### Recorded information
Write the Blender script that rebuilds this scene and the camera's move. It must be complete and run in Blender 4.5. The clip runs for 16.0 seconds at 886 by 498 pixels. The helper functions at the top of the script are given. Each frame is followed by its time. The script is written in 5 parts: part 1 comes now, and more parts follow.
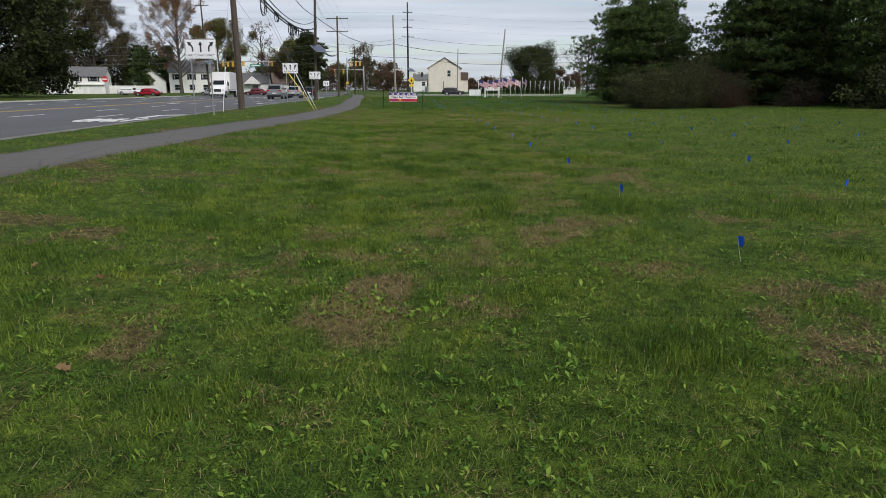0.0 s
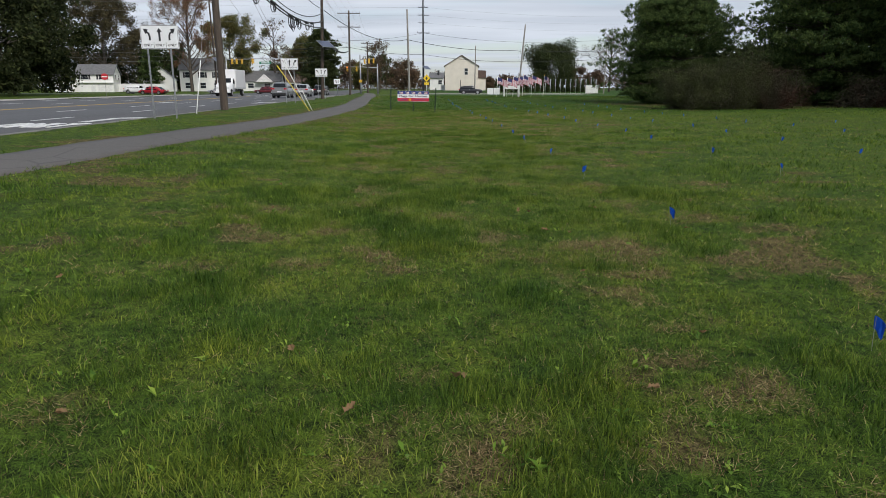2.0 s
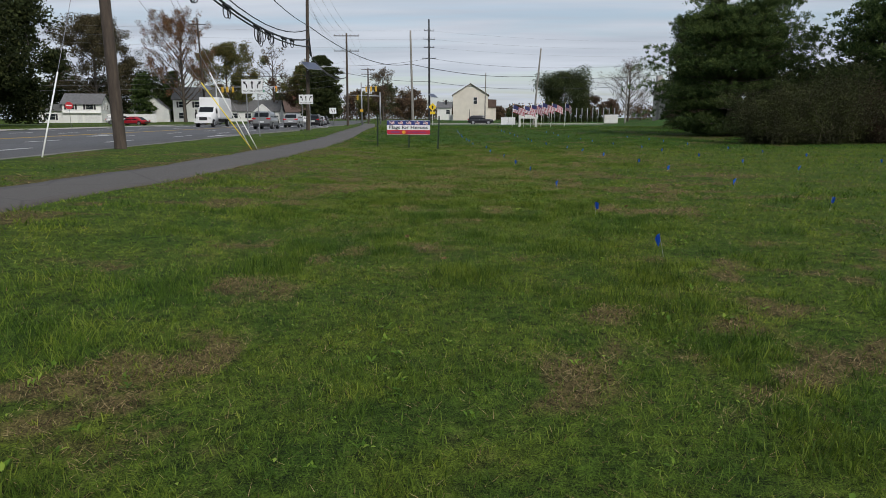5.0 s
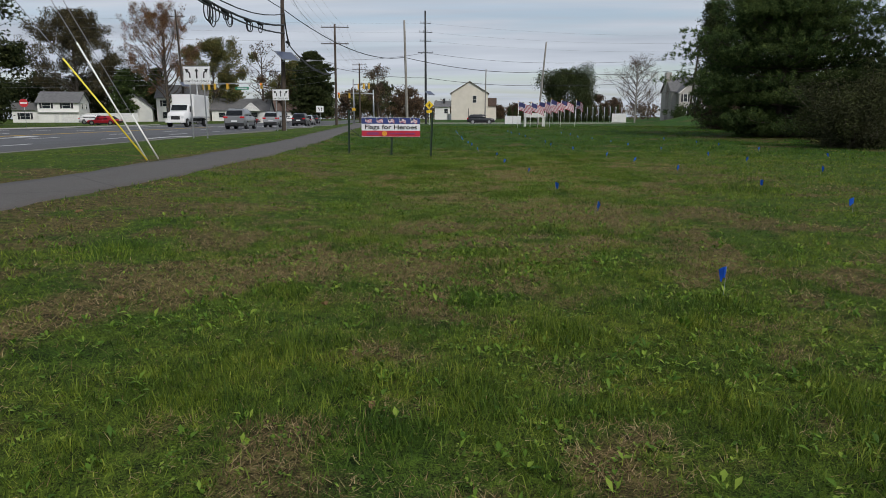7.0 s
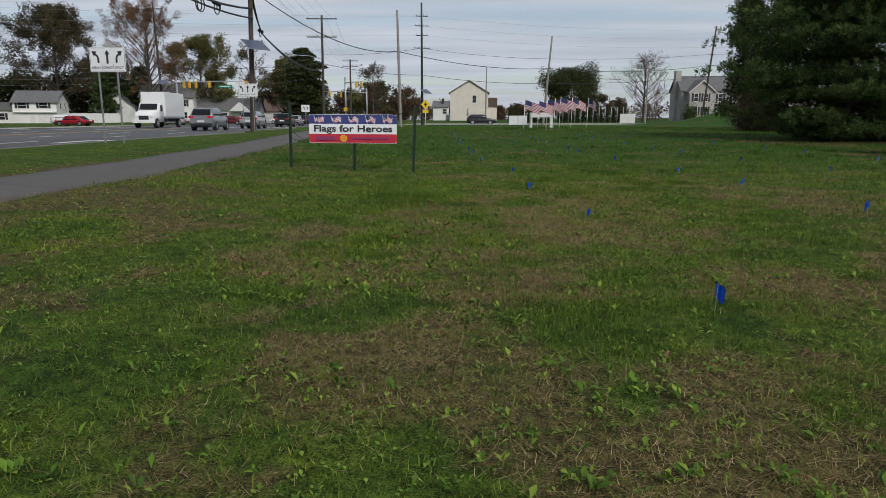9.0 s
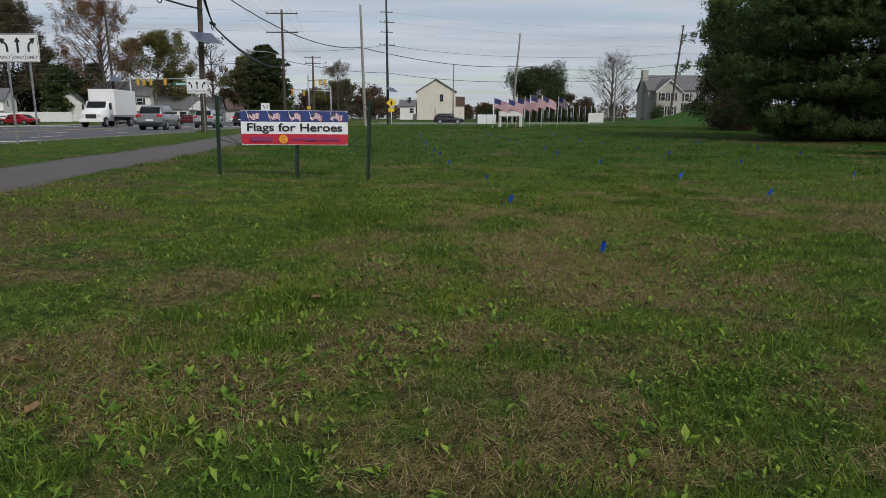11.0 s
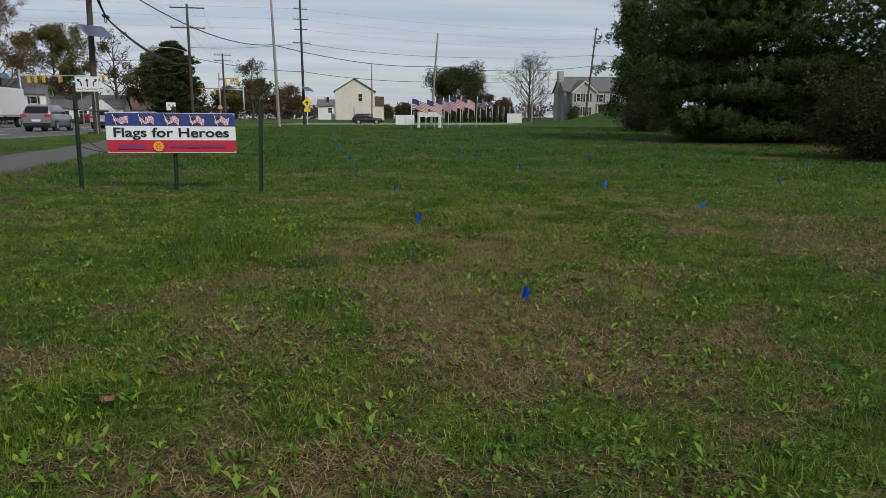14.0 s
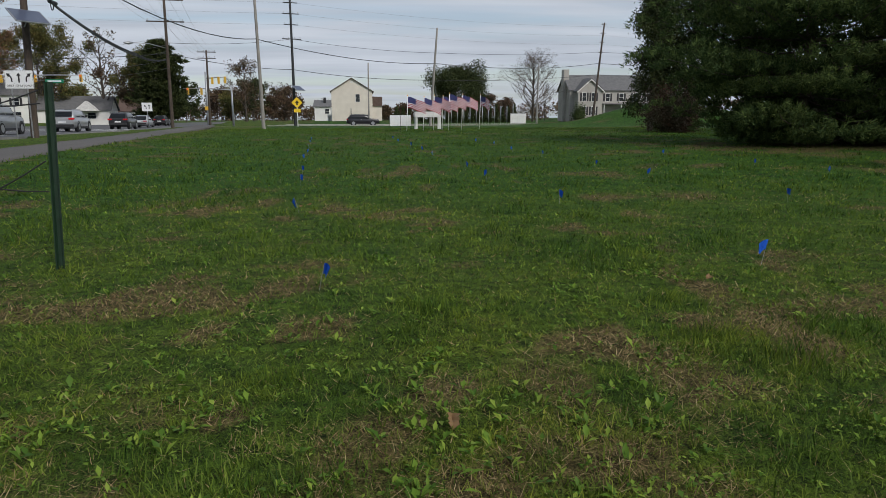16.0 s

### Task description
Omit any images, then output the listing exactly.

### Solution to the exercise
Write the Blender script that rebuilds this scene and the camera's move. It must be complete and run in Blender 4.5. The clip runs for 16.0 seconds at 886 by 498 pixels. The helper functions at the top of the script are given. Each frame is followed by its time. The script is written in 5 parts: part 1 comes now, and more parts follow.
0.0 s
2.0 s
5.0 s
7.0 s
9.0 s
11.0 s
14.0 s
16.0 s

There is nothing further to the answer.